Records with scene code
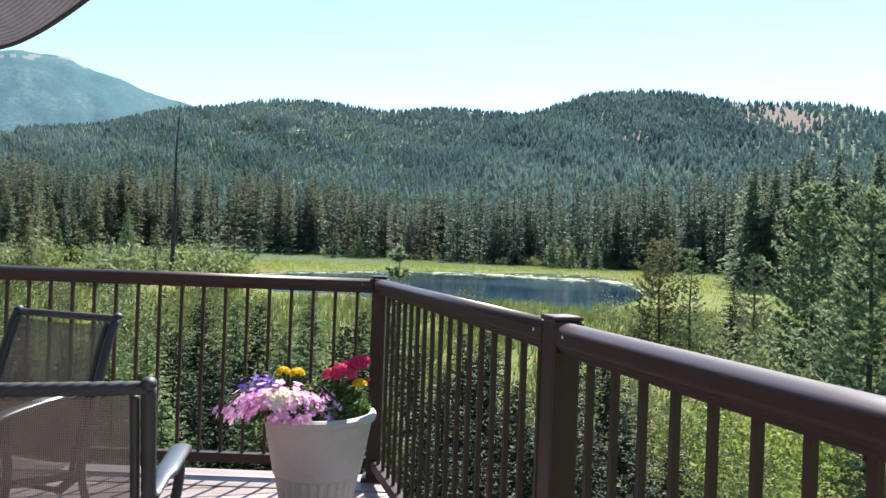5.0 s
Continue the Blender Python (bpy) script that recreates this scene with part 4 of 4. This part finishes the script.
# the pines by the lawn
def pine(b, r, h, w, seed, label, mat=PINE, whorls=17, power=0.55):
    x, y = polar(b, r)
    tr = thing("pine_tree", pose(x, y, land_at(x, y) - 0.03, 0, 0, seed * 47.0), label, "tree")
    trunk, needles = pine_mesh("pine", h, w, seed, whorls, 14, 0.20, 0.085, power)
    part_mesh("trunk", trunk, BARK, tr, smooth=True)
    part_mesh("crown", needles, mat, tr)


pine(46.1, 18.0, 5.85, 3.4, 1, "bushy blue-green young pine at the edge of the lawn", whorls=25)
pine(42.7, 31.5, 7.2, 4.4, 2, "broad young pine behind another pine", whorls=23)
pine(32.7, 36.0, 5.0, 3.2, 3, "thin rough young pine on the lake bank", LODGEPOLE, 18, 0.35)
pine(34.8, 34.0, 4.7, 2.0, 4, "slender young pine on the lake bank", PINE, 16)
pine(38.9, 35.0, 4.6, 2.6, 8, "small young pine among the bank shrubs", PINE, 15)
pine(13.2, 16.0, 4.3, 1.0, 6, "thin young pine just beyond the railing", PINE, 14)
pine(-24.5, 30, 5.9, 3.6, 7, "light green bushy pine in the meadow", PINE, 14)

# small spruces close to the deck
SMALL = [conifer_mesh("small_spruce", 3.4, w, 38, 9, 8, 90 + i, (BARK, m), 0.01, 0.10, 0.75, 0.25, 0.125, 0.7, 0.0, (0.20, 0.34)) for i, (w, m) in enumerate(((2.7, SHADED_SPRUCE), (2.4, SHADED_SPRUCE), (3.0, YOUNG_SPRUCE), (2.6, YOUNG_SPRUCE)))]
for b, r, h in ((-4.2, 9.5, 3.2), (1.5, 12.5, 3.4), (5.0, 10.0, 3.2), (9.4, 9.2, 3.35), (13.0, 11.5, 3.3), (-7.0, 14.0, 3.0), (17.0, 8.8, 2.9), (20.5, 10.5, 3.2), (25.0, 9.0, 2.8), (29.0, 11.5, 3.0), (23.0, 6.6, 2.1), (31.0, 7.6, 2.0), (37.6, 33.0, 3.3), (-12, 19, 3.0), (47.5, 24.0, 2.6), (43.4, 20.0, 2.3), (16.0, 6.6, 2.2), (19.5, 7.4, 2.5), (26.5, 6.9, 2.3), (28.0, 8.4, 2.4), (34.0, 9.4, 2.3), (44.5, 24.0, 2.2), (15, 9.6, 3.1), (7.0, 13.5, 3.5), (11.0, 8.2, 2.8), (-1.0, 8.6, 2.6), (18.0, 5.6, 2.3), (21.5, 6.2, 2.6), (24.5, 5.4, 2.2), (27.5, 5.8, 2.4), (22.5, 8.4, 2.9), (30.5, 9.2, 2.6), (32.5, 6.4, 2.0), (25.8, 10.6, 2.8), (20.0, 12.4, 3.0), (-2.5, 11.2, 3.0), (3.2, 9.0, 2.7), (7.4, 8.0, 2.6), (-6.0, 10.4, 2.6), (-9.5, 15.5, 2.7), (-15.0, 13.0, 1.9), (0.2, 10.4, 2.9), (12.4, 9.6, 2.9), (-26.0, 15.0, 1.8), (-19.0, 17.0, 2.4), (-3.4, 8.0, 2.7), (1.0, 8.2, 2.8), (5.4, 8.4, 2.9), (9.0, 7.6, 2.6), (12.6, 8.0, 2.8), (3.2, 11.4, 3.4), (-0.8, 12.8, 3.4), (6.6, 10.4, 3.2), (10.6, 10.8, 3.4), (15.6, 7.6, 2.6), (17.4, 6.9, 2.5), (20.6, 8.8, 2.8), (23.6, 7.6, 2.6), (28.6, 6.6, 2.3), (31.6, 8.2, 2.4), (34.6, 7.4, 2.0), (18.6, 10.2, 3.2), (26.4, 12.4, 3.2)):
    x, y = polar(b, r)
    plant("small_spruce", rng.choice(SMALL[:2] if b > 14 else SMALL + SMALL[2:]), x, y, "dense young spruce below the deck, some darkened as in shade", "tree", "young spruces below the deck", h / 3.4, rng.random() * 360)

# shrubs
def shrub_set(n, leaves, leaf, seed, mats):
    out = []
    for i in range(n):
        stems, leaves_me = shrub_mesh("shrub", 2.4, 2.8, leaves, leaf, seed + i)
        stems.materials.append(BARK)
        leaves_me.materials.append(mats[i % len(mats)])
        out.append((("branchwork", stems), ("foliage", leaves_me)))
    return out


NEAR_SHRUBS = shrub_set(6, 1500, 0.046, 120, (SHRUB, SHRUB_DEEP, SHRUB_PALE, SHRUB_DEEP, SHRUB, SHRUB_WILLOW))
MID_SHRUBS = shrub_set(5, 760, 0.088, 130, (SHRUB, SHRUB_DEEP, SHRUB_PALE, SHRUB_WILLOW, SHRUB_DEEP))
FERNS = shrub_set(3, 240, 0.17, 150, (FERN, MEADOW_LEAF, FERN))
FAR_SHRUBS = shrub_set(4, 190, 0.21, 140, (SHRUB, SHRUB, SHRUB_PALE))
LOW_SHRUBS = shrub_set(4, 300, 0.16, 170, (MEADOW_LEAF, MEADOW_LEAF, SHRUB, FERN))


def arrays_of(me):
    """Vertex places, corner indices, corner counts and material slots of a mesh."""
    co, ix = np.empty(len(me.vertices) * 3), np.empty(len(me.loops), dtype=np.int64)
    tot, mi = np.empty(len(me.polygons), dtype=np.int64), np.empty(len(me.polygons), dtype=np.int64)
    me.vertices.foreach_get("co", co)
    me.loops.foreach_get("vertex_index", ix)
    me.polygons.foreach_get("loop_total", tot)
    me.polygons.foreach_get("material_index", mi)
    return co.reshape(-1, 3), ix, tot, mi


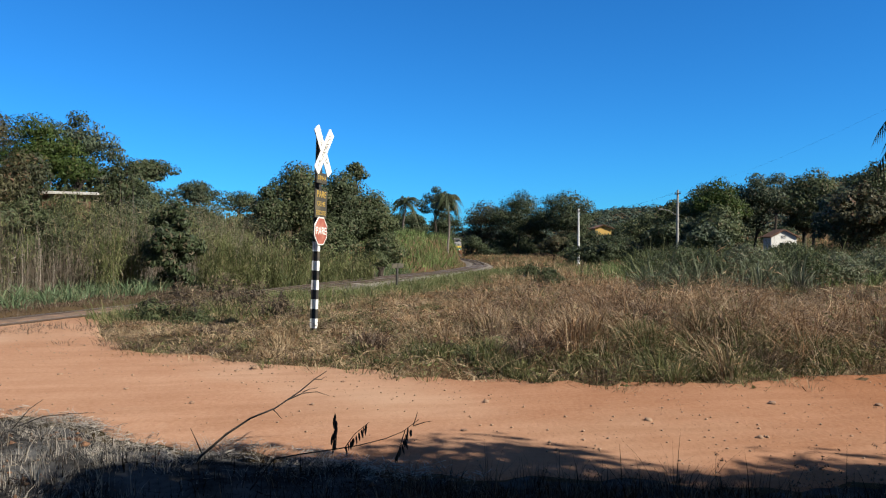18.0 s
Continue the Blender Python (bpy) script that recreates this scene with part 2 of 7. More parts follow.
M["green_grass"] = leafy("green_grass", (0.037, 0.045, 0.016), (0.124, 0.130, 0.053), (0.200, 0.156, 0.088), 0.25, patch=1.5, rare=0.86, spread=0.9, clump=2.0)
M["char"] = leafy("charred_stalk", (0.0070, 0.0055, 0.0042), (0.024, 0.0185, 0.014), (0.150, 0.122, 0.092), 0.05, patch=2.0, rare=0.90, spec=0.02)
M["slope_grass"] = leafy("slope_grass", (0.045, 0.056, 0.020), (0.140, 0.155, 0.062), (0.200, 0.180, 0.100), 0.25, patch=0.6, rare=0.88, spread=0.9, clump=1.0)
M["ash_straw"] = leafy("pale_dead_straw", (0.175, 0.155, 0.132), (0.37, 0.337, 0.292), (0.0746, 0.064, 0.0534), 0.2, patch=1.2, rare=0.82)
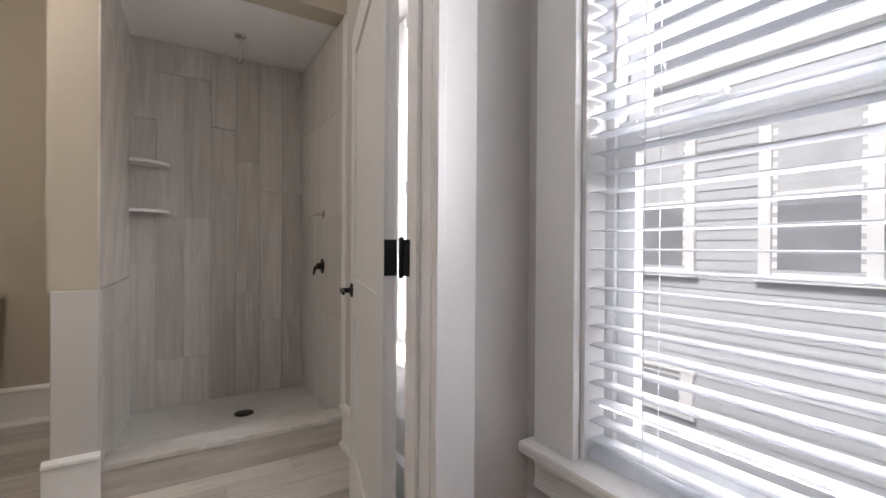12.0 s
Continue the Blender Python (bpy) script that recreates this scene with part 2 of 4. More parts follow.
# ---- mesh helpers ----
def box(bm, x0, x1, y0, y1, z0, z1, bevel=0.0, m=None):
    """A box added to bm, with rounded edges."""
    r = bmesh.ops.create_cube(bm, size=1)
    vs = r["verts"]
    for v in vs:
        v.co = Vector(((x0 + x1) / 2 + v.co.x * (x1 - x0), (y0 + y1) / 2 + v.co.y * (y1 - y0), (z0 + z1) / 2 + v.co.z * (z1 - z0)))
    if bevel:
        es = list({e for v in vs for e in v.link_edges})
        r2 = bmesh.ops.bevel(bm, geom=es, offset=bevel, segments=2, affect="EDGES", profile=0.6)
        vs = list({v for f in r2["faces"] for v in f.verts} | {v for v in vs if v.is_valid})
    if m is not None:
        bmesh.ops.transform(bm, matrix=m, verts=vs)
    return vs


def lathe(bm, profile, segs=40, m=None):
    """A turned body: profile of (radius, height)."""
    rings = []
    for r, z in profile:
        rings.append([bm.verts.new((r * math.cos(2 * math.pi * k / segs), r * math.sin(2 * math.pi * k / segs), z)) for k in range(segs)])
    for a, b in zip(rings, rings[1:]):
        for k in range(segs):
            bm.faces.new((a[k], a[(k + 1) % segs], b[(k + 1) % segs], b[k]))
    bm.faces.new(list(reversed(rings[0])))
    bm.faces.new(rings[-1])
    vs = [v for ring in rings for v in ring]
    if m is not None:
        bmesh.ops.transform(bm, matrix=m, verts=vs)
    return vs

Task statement
All lines from the start of the entries through the one with "needles, mat, tr)" are to be output exactly; omit the pictures.

Answer
5.0 s
Continue the Blender Python (bpy) script that recreates this scene with part 4 of 4. This part finishes the script.
# the pines by the lawn
def pine(b, r, h, w, seed, label, mat=PINE, whorls=17, power=0.55):
    x, y = polar(b, r)
    tr = thing("pine_tree", pose(x, y, land_at(x, y) - 0.03, 0, 0, seed * 47.0), label, "tree")
    trunk, needles = pine_mesh("pine", h, w, seed, whorls, 14, 0.20, 0.085, power)
    part_mesh("trunk", trunk, BARK, tr, smooth=True)
    part_mesh("crown", needles, mat, tr)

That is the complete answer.